Observe that, for fully-satisfied instances, if we add to the hard part the negation of \(x_{ij}\) (i.e., the unit hard clause \(\lnot x_{ij}\)) for each variable \(x_{ij}\) whose associated weight is different from 2 and the negation of \(x_{ijk}\) (i.e., the unit hard clause \(\lnot x_{ijk}\)) for each variable \(x_{ijk}\) whose associated weight is different from 3, then we do not need to add any soft clause. Moreover, any satisfying assignment of the hard part allows us to derive a fully-satisfied solution. This case can be solved either with a SAT solver or with a MaxSAT solver fed with a MaxSAT instance that only contains hard clauses.

If there is no fully-satisfied solution, the objective is to find a solution that satisfies students as much as possible. Because of that, in the general case, we add the clauses \((x_{ij}, w_{ij})\) and \((x_{ijk}, w_{ijk})\) such that \(w_{ij}\ne 0\) and \(w_{ijk}\ne 0\) in the soft part of the encoding. In this way, we provide a solution that maximizes the number of satisfied students. In this case, we say that we have a maximally-satisfied solution.

Table 1. Experimental results for the encoding without soft clauses: Students: number of students; Clauses: mean number of clauses per instance; Variables: mean number of variables per instance; and Time: mean time, in seconds, needed to solve an instance. The number of solved instances, within a cutoff time of 3600 s, is shown in parentheses.

Finally, it is worth mentioning that it is possible to define a MaxSAT encoding of the TCPC using the set of propositional variables \(\{x_i^t | 1 \le i \le 28, 1 \le t \le 12\}\), where the intended meaning of \(x_i^t\) is that \(x_i^t\) is true iff student i sits at table t. However, all the experiments performed with encodings using this set of variables did not outperform the experiments performed with the encoding proposed in this section.

5 Experimental Results

We conducted an empirical investigation to assess how the MaxSAT-based approach to the TCPC works in practice on fully-satisfied instances. In the experiments, in order to analyze the scaling behavior, we considered different sizes of classrooms: the rows always have 2 tables of 2 and 1 table of 3, and the numbers of rows ranges from 1 to 20. So, the numbers of students per classroom ranges from 7 to 140. Besides, we assumed that each student gives a list of students she would like to sit with. We generated the preferences at random in such a way that we can guarantee that the generated instances have fully-satisfied solutions. We generated 50 different TCPC instances for each size of classroom, encoded them to weighted partial MaxSAT, and solved the resulting encodings with the exact MaxSAT solver WPM3 [7] using a cutoff time of 1 h. All the experiments were performed in a 2.3 GHz Intel PC with 1 GB RAM. The results obtained are shown in Tables 1 and 2.
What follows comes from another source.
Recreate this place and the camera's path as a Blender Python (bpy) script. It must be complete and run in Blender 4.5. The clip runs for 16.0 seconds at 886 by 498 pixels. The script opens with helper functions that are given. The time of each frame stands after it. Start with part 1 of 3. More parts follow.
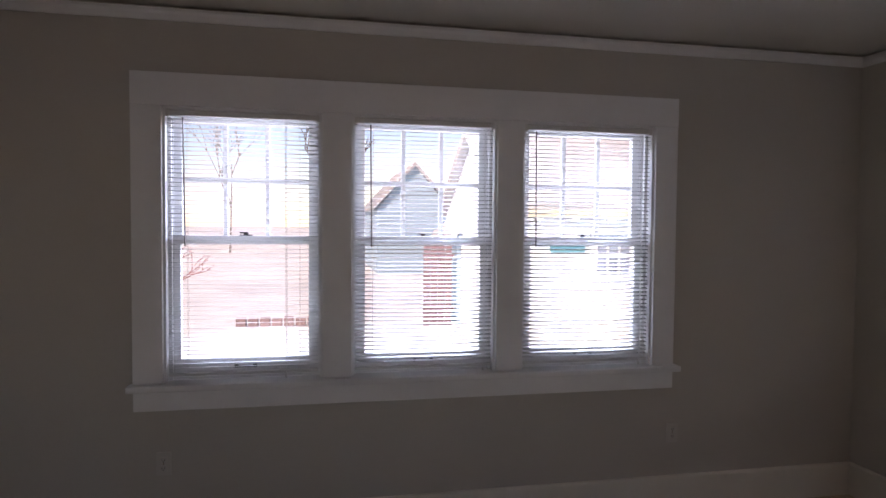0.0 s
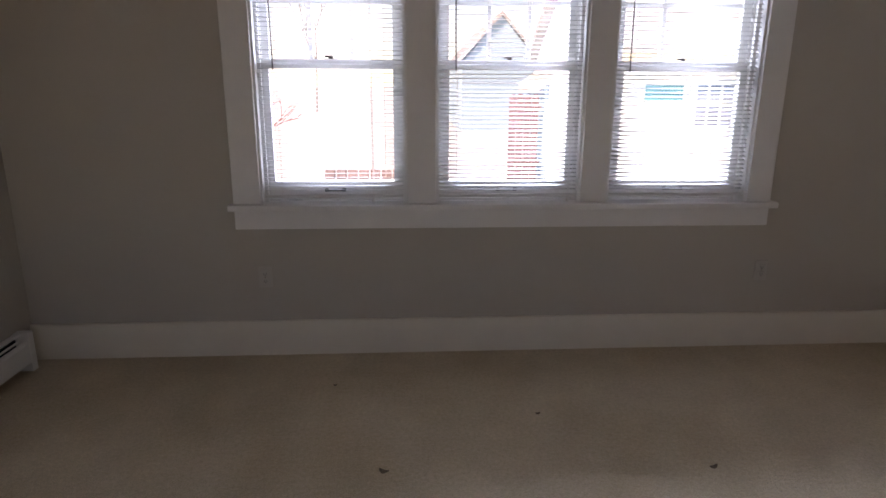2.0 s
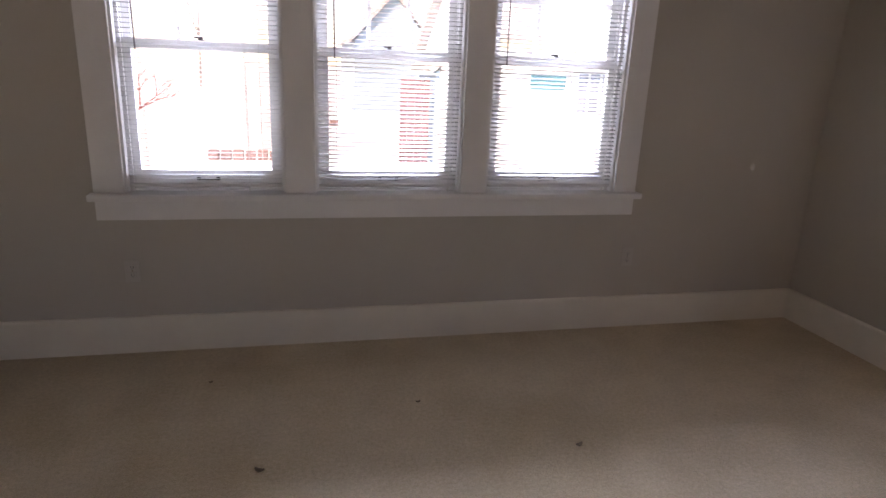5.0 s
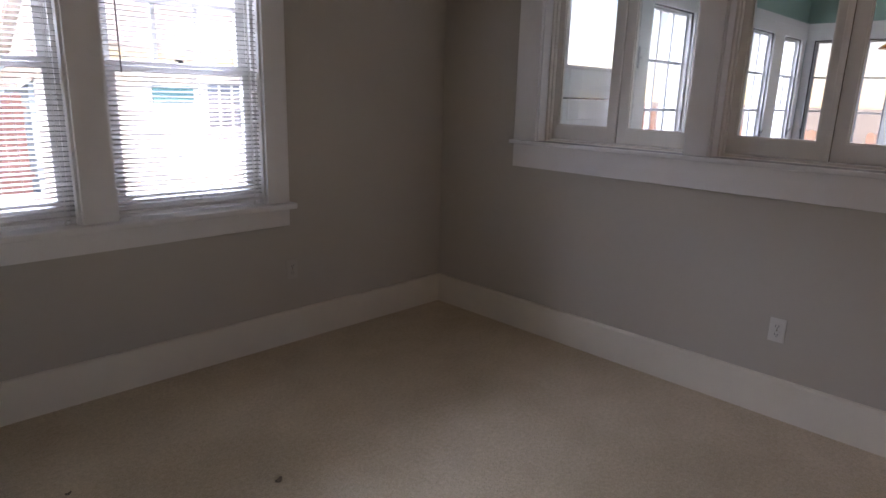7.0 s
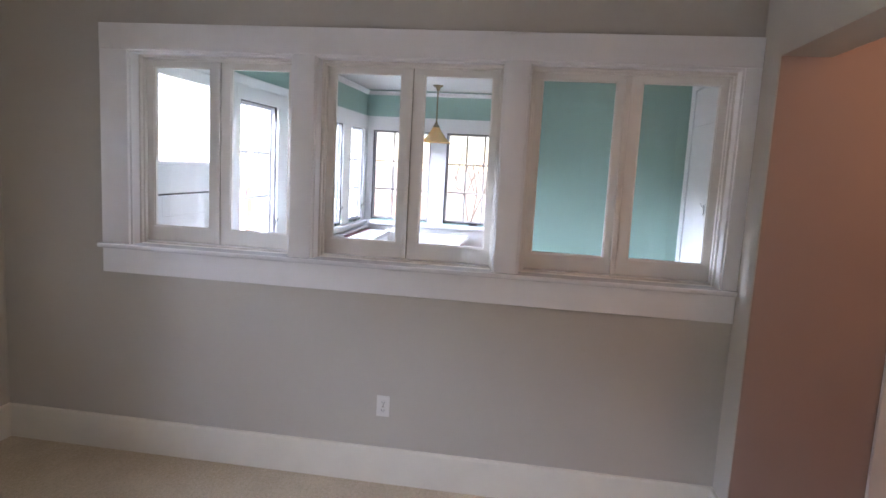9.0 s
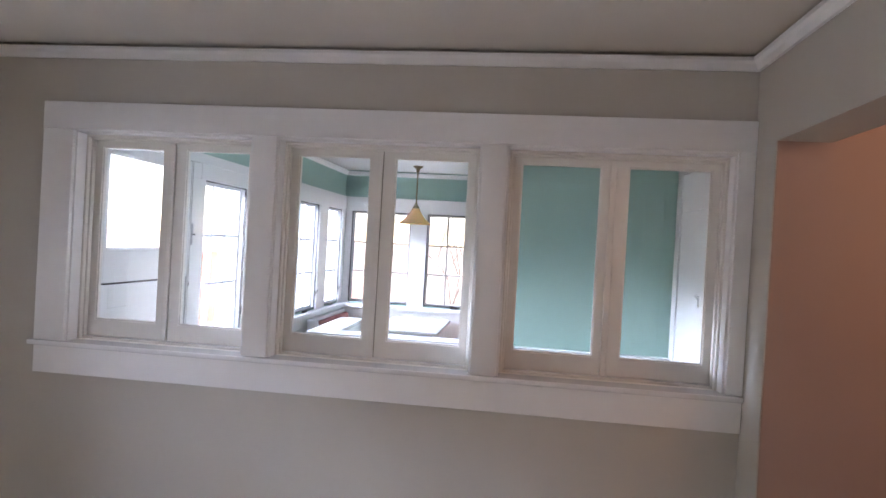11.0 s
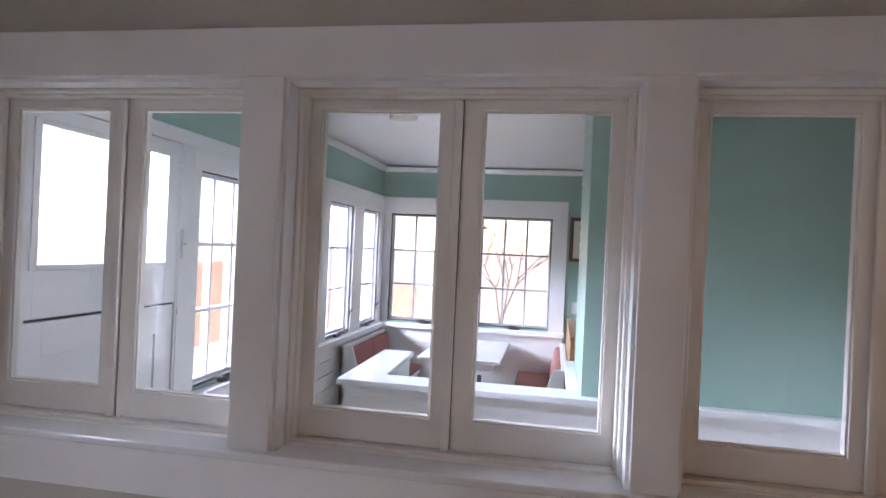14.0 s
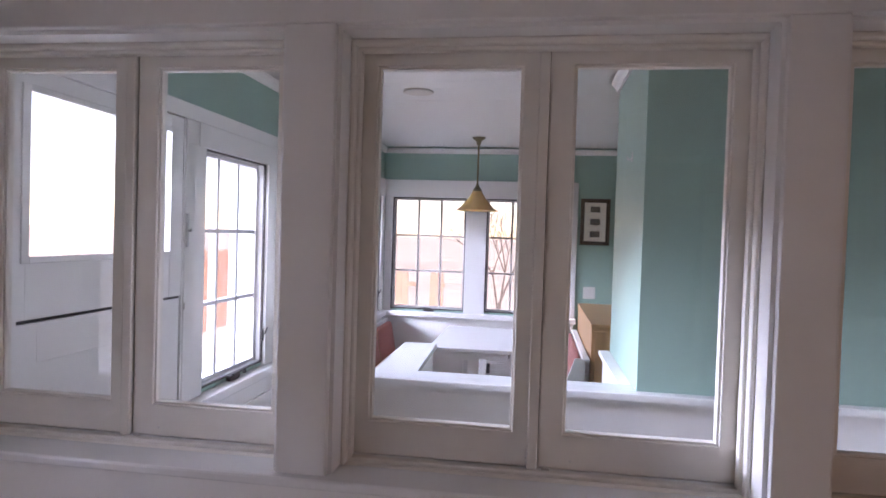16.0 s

Table 1 shows the results for the encoding that only contains hard clauses. Besides the hard clauses of Sect. 4, we add the unit hard clause \(\lnot x_{ij}\) for each variable \(x_{ij}\) whose associated weight is different from 2 and the unit hard clause \(\lnot x_{ijk}\) for each variable \(x_{ijk}\) whose associated weight is different from 3. Table 2 shows the results for the encoding that has the hard clauses of the previous encoding but also the soft clauses of the form \((x_{ij}, 2)\) and \((x_{ijk}, 3)\).

Table 2. Experimental results for the encoding with soft clauses: Students: number of students; Clauses: mean number of clauses per instance; Soft clauses: mean number of soft clauses per instance; Variables: mean number of variables per instance; and Time: mean time, in seconds, needed to solve an instance. The number of solved instances, within a cutoff time of 3600s, is shown in parentheses.

The empirical results show that the encoding without soft constraints finds optimal solutions quickly and scales well in practice. However, the encoding with soft constraints only finds optimal solutions quickly when the number of students is not greater than 35. In summary, the results show that MaxSAT allows one to find fully-satisfied solutions quickly using suitable encodings. For the TCPC, it is decisive to use efficient encodings for cardinality constraints.

6 Concluding Remarks

We have developed a method to encode the TCPC as a weighted partial MaxSAT problem, proved its NP-hardness, and carried out experiments to evaluate our approach using an exact MaxSAT solver. The results show that our method is useful because it does not need a dedicated algorithm; it is declarative, hence all stakeholders can be involved and understand the way the problem is specified; it is flexible because different classroom configurations can be solved with it; and it is efficient because it provides optimal solution in a reasonable amount of time. In the future, we plan to conduct a more exhaustive empirical investigation, model the problem using MinSAT [18, 19] instead of MaxSAT, and explore the possibility of using our method to encode similar team composition problems. In practice, our method could be combined with profiling techniques [13] to solve the group formation problem in Computer Supported Collaborative Learning applications. Our contributions could also be applied to other projects have taken a different approach to solve related problems using other AI techniques (see [3, 4, 6] and the references therein for further details).